Is a body so vested with means to soften and seduce-so armed with power to screen or to condemn-so fortified against suspicion and inquiry-so largely trusted with legislative powers-so independent of and removed from the people-so tempted to abuse and extend these powers-is this a body which freemen ought ever to create, or which freemen can ever endure? Or is it not a monster in the political creation, which we ought to regard with horror? Shall we thus forget our own fetters? Shall we set up the idol, before which we shall soon be obliged, however reluctantly, to bow? Shall we consent to see a proud aristocracy erect his domineering crest in triumph over our prostrate liberties?
But we shall yet see more clearly, how highly favored this senate has been, by taking a similar view of the representative body. This body is the true representative of the democratic part of the system; the shield and defense of the people. . . . Its transcendent and incommunicable power of impeachment-that high source of its dignity and control-in which alone the majesty of the people feels his sceptre, and bears aloft his fasces-is rendered ineffectual, by its being triable before its rival branch, the senate, the patron and prompter of the measures against which it is to sit in judgment. It is therefore most manifest, that from the very nature of the constitution the right of impeachment apparently given, is really rendered ineffectual. And this is contrived with so much art, that to discover it you must bring together various and distant parts of the constitution, or it will not strike the examiner, that the same body that advises the executive measures of government which are usually the subject of impeachment, are the sole judges on such impeachments.
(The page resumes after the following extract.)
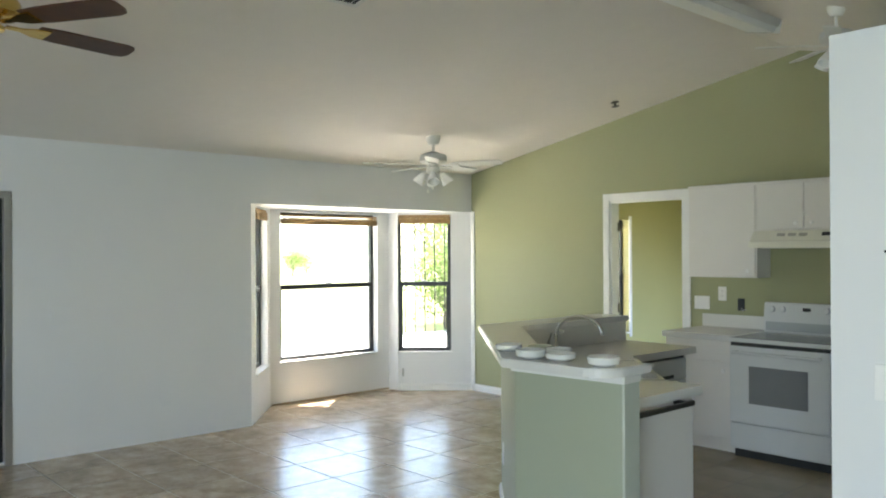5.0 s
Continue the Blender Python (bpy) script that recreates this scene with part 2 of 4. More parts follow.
def box(lo, hi, bevel=0.0, bm=None, m=None):
    bm = bm or bmesh.new()
    x0, y0, z0 = lo
    x1, y1, z1 = hi
    vs = [bm.verts.new((x, y, z)) for z in (z0, z1) for x, y in ((x0, y0), (x1, y0), (x1, y1), (x0, y1))]
    fs = [bm.faces.new([vs[i] for i in q]) for q in ((3, 2, 1, 0), (4, 5, 6, 7), (0, 1, 5, 4), (1, 2, 6, 5), (2, 3, 7, 6), (3, 0, 4, 7))]
    if bevel:
        es = list({e for f in fs for e in f.edges})
        r = bmesh.ops.bevel(bm, geom=es, offset=bevel, segments=2, affect="EDGES", profile=0.6)
        vs = list({v for f in r["faces"] for v in f.verts} | {v for v in vs if v.is_valid})
    if m is not None:
        bmesh.ops.transform(bm, matrix=m, verts=vs)
    return bm


def prism(poly, lo, hi, axis="z", bevel=0.0, bm=None):
    """A flat outline pulled along one axis; the outline's two numbers are the other two axes in order."""
    bm = bm or bmesh.new()

    def at(p, h):
        return {"z": (p[0], p[1], h), "y": (p[0], h, p[1]), "x": (h, p[0], p[1])}[axis]

    a = [bm.verts.new(at(p, lo)) for p in poly]
    b = [bm.verts.new(at(p, hi)) for p in poly]
    n = len(poly)
    bm.faces.new(a)
    bm.faces.new(b[::-1])
    for i in range(n):
        bm.faces.new((a[i], b[i], b[(i + 1) % n], a[(i + 1) % n]))
    if bevel:
        bmesh.ops.bevel(bm, geom=list({e for v in a + b for e in v.link_edges if (e.verts[0] in a) == (e.verts[1] in a)}), offset=bevel, segments=2, affect="EDGES")
    return bm


def lathe(prof, seg=24, bm=None, m=None):
    bm = bm or bmesh.new()
    rings, made = [], []
    for r, z in prof:
        ring = [bm.verts.new((r * math.cos(2 * math.pi * i / seg), r * math.sin(2 * math.pi * i / seg), z)) for i in range(seg)] if r > 1e-5 else [bm.verts.new((0, 0, z))]
        rings.append(ring)
        made += ring
    for a, b in zip(rings, rings[1:]):
        for i in range(seg):
            j = (i + 1) % seg
            if len(a) > 1 and len(b) > 1:
                bm.faces.new((a[i], a[j], b[j], b[i]))
            elif len(a) > 1:
                bm.faces.new((a[i], a[j], b[0]))
            elif len(b) > 1:
                bm.faces.new((a[0], b[j], b[i]))
    if m is not None:
        bmesh.ops.transform(bm, matrix=m, verts=made)
    return bm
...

They must therefore be both party and judge, and must condemn those who have executed what they advised. Could such a monstrous absurdity have escaped men who were not determined, at all events, to vest all power in this aristocratic body? Is it not plain, that the senate is to be exalted by the humiliation of the democracy? A democracy which, thus bereft of its powers, and shorn of its strength, will stand a melancholy monument of popular impotence. . . .
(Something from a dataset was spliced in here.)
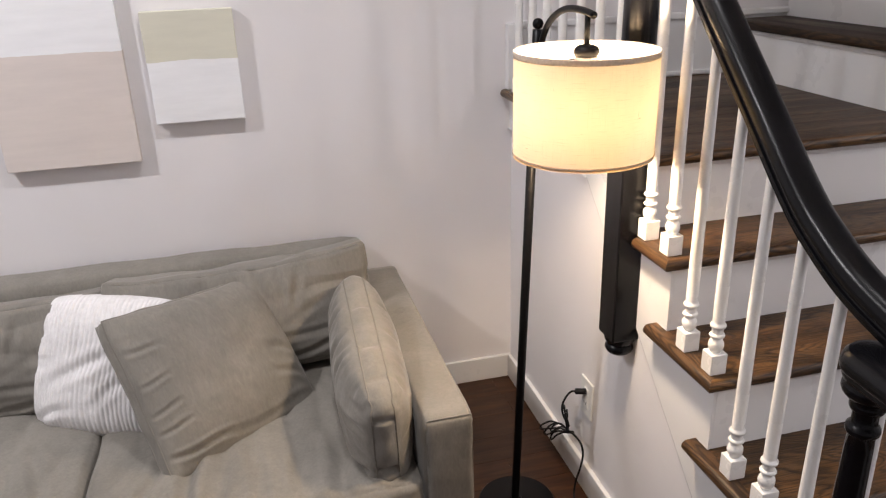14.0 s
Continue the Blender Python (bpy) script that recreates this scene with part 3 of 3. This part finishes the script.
    # wire spider
    for a in (0.75, 0.75 + 2 * math.pi / 3, 0.75 + 4 * math.pi / 3):
        wire = [(sx + 0.022 * math.cos(a), sy + 0.022 * math.sin(a), 1.3745), (sx + 0.08 * math.cos(a), sy + 0.08 * math.sin(a), 1.388), (sx + (r - 0.002) * math.cos(a), sy + (r - 0.002) * math.sin(a), 1.4035)]
        part("spider_wire", sweep([Vector(p) for p in wire], round_section(0.0009, 6)), M_STEEL, top, "", True, inv)
    return top


floor_lamp()
lamp = bpy.data.lights.new("bulb_light", "POINT")
lamp.energy, lamp.color, lamp.shadow_soft_size = BULB_WATTS, (1.0, 0.77, 0.52), 0.03
ob = new("bulb_light", lamp)
ob.location = BULB


# ---- canvases ----
def canvas_picture(x0, x1, z0, z1, material, label):
    top = thing("canvas_picture", label, "picture", "canvases over the sofa", at=((x0 + x1) / 2, 0, z0))
    inv = Matrix.Translation((-(x0 + x1) / 2, 0, -z0))
    bm = box(x0, x1, -0.036, -0.004, z0, z1, 0.0022, 2)
    ob = part("painted_canvas", bm, material, top)
    ob.matrix_basis = inv
    part("stretcher", box(x0 + 0.02, x1 - 0.02, -0.0045, -0.0005, z0 + 0.02, z1 - 0.02), M_PLASTIC, top, "", False, inv)


canvas_picture(-1.609, -1.227, 1.009, 1.560, M_CANVAS_A, "stretched canvas painted white over pale blush")
canvas_picture(-1.165, -0.899, 1.119, 1.451, M_CANVAS_B, "stretched canvas painted sage green over white")


# ---- soft furnishing tools ----
def cube_grid(n):
    """A cube from -1 to 1 with n x n faces a side, welded."""
    bm = bmesh.new()
    seen = {}

    def v(p):
        k = tuple(round(c, 5) for c in p)
        if k not in seen:
            seen[k] = bm.verts.new(p)
        return seen[k]

    for axis in range(3):
        for s in (-1, 1):
            for i in range(n):
                for j in range(n):
                    q = []
                    for a, b in ((i, j), (i + 1, j), (i + 1, j + 1), (i, j + 1)):
                        p = [0, 0, 0]
                        p[axis], p[(axis + 1) % 3], p[(axis + 2) % 3] = s, -1 + 2 * a / n, -1 + 2 * b / n
                        q.append(v(tuple(p)))
                    bm.faces.new(q)
    return bm


def crease(p, folds):
    """Depth at a point of a face: valleys along segments (x0, y0, x1, y1, width, depth), each with a raised lip on both sides."""
    total = 0.0
    for x0, y0, x1, y1, wide, deep in folds:
        ax, ay = x1 - x0, y1 - y0
        ln = ax * ax + ay * ay
        t = ((p[0] - x0) * ax + (p[1] - y0) * ay) / ln
        tc = max(0.0, min(1.0, t))
        # a slight sway, and ends that run out
        sway = 0.012 * math.sin(5.0 * tc + x0 * 40) * math.sqrt(ln) / 0.2
        dx, dy = p[0] - x0 - ax * tc, p[1] - y0 - ay * tc
        off = (dx * ay - dy * ax) / math.sqrt(ln) + sway * 0.5
        over = max(0.0, math.hypot(dx, dy) - abs(dx * ay - dy * ax) / math.sqrt(ln))
        q = off / wide
        fade = math.sin(math.pi * min(1, max(0, 0.08 + tc * 0.84))) ** 0.7 * math.exp(-(over / wide) ** 2)
        total += deep * fade * (math.exp(-q * q) - 0.55 * math.exp(-((abs(q) - 1.9) / 0.9) ** 2))
    return total


def cushion_shape(w, d, h, edge=0.03, puff=(0, 0, 0), folds=0.0, fold_dir=(1, 0), seed=0.0, sag=0.0, axis=1, sign=-1, creases=()):
    """The surface of a boxed cushion as a function of a point on a cube: rounded edges, stuffed faces, creases."""
    half = Vector((w / 2, d / 2, h / 2))

    def at(u):
        e = Vector([math.copysign(abs(c) ** 0.8, c) for c in u])
        p = Vector((e.x * half.x, e.y * half.y, e.z * half.z))
        inner = Vector([max(-half[i] + edge, min(half[i] - edge, p[i])) for i in range(3)])
        off = p - inner
        if off.length > edge:
            off = off.normalized() * edge
        q = inner + off
        bx, by, bz = 1 - u.x ** 2, 1 - u.y ** 2, 1 - u.z ** 2
        q.x += puff[0] * math.copysign(1, u.x) * by * bz * abs(u.x) ** 3
        q.y += puff[1] * math.copysign(1, u.y) * bx * bz * abs(u.y) ** 3
        q.z += puff[2] * math.copysign(1, u.z) * bx * by * abs(u.z) ** 3
        q.z -= sag * (1 - u.x ** 2) * (0.5 + 0.5 * u.z)
        if folds:
            a = Vector((q.x * (11 if fold_dir[0] else 4), q.y * (11 if fold_dir[1] else 3), q.z * 7)) + Vector((seed, seed * 1.7, 0))
            f = 0.45 - 1.4 * max(0.0, 0.32 - abs(noise.noise(a))) / 0.32 + 0.5 * noise.noise(a * 2.1)
            # long shallow drag lines, deeper towards the seams
            c = Vector(((q.x * 0.85 + q.z * 0.5) * 3.5, q.y * 3.0, (q.z * 0.85 - q.x * 0.5) * 15)) + Vector((seed * 2.3, 0, seed))
            near = max(abs(u.x), abs(u.z)) ** 3 if abs(u.y) > 0.99 else 0.15
            f -= 0.5 * near * max(0.0, 0.3 - abs(noise.noise(c))) / 0.3
            big = noise.noise(q * 5 + Vector((seed, 0, 3)))
            dirn = Vector((u.x ** 5, u.y ** 5, u.z ** 5)).normalized()
            q += dirn * (folds * f + folds * 1.2 * big)
        if creases and u[axis] * sign > 0.98:
            q[axis] -= sign * crease([q[i] for i in range(3) if i != axis], creases)
        return q

    return at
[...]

"When the legislative and executive powers are united in the same person, or in the same corps," [says Montesquieu] "there can be no liberty. Because, it may be feared, that the same monarch or senate will make tyrannical laws, that they may execute them tyrannically." I am aware that this great man is speaking of a senate being the whole legislature; whereas the one before us is but a branch of the proposed legislature. But still the reason applies, inasmuch as the legislative power of the senate will enable it to negative all bills that are meant to control the executive; and from being secure of preventing any abridgment, they can watch every pliant hour of the representative body to promote an enlargement of the executive powers. One thing at least is certain, that by making this branch of the legislature participant in the executive, you not only prevent the legislature from being a check upon the executive, but you inevitably prevent its being checked or controlled by the other branch.
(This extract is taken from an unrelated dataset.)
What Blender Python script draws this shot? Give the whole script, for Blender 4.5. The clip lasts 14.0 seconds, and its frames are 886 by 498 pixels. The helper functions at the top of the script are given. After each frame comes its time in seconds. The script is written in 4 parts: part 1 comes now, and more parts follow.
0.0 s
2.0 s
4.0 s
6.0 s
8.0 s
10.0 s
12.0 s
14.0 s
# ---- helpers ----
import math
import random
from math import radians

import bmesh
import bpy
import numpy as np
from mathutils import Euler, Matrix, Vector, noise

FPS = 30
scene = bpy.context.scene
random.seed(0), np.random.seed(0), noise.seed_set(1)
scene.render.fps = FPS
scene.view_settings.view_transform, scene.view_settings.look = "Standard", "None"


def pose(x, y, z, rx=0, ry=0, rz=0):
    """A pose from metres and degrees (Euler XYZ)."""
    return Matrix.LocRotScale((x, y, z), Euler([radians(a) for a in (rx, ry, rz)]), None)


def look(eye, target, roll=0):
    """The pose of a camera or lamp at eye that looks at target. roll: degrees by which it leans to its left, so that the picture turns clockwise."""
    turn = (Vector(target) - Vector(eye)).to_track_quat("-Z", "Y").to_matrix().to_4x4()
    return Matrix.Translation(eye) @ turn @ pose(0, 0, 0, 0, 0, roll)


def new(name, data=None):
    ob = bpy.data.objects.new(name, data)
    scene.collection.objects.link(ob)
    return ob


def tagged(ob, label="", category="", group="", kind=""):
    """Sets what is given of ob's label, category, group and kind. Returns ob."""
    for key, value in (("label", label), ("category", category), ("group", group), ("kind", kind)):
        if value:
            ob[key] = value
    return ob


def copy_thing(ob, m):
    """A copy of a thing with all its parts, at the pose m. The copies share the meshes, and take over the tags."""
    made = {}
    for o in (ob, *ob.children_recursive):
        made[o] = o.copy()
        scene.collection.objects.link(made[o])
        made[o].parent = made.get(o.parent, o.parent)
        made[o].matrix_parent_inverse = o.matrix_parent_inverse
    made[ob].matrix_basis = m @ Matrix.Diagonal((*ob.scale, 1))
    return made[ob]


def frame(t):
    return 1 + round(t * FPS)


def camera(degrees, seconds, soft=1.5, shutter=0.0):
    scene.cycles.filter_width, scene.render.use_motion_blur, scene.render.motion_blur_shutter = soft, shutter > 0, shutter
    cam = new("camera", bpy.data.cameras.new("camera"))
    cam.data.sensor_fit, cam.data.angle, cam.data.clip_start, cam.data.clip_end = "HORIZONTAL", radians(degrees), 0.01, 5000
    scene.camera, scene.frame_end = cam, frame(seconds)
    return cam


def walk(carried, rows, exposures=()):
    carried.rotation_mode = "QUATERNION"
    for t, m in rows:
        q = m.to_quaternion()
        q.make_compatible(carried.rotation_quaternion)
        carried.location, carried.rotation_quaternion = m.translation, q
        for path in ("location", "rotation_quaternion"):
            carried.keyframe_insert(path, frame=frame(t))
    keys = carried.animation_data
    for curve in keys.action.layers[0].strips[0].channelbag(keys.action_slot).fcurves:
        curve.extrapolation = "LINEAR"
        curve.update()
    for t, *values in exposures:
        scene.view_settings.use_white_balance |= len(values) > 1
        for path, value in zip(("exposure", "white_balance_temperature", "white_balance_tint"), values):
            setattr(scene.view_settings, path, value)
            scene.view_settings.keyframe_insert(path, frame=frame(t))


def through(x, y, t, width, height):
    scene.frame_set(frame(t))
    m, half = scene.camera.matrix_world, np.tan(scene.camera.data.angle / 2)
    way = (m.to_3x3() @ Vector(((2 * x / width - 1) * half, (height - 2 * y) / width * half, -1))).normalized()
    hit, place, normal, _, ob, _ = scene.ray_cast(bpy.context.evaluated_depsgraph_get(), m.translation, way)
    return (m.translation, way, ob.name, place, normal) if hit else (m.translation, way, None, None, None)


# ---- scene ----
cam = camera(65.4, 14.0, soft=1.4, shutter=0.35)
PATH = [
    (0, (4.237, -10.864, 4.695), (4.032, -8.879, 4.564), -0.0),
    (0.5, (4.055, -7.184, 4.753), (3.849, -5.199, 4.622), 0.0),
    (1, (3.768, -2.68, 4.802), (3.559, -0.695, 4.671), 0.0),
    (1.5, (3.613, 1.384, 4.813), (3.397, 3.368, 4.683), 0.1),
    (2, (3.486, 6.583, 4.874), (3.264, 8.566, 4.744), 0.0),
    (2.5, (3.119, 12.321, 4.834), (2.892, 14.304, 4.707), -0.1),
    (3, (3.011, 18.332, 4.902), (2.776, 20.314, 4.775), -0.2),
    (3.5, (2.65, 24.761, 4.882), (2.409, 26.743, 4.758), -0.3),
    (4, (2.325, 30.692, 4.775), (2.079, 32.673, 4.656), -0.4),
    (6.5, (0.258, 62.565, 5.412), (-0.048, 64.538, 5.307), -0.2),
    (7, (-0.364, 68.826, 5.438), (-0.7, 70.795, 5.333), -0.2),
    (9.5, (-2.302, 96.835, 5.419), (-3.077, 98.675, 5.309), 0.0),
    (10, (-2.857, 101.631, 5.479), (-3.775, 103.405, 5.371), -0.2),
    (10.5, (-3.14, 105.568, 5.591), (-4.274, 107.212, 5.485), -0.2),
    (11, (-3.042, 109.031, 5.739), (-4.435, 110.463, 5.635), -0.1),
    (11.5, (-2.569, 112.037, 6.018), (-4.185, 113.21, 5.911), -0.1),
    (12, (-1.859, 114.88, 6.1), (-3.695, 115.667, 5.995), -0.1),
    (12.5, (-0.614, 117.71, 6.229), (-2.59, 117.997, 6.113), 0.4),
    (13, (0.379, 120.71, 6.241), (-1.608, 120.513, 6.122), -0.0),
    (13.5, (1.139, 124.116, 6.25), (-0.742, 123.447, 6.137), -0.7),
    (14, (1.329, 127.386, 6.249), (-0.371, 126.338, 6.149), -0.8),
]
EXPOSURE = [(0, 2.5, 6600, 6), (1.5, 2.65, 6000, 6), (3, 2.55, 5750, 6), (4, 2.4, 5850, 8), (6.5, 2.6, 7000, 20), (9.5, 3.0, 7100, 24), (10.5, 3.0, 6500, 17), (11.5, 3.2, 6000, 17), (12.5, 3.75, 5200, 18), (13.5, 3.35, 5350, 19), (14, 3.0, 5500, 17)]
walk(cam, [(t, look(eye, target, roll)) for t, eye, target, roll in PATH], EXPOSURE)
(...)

To the authority of Montesquieu, I shall add that of Mr. De Lolme, whose disquisition on government is allowed to be deep, solid, and ingenious. . . . "It is not only necessary," [says he] "to take from the legislature the executive power which would exempt them from the laws; but they should not have even a hope of being ever able to arrogate to themselves that power." To remove this hope from their expectation, it would have been proper, not only to have previously laid down, in a declaration of rights, that these powers should be forever separate and incommunicable; but the frame of the proposed constitution should have had that separation religiously in view, through all its parts. It is manifest this was not the object of its framers; but, that on the contrary there is a studied mixture of them in the senate as necessary to erect it into that potent aristocracy which it must infallibly produce. In pursuit of this daring object, than which no greater calamity can be brought upon the people, another egregious error in constitutional principles is committed. I mean that of dividing the executive powers between the senate and president. Unless more harmony and less ambition should exist between these two executives than ever yet existed between men in power, or than can exist while human nature is as it is, this absurd division must be productive of constant contentions for the lead, must clog the execution of government to a mischievous, and sometimes to a disgraceful degree; and if they should unhappily harmonize in the same objects of ambition, their number and their combined power would preclude all fear of that responsibility, which is one of the great securities of good, and restraints on bad governments. Upon these principles Mr. DeLolme has foreseen that "the effect of a division of the executive power is the establishment of absolute power in one of continual contention;" he therefore lays it down, as a general rule . . . "for the tranquility of the state it is necessary that the executive power should be in one." I will add, that this singlehood of the executive is indispensably necessary to effective execution, as well as to the responsibility and rectitude of him to whom it is entrusted.
By this time I hope it is evident from reason and authority, that in the constitution of the senate there is much cunning and little wisdom; that we have much to fear from it, and little to hope, and then it must necessarily produce a baneful aristocracy, by which the democratic rights of the people will be overwhelmed.
It was probably upon this principle that a member of the convention, of high and unexceeded reputation for wisdom and integrity, is said to have emphatically declared, that he would sooner lose his right hand, than put his name to such a constitution.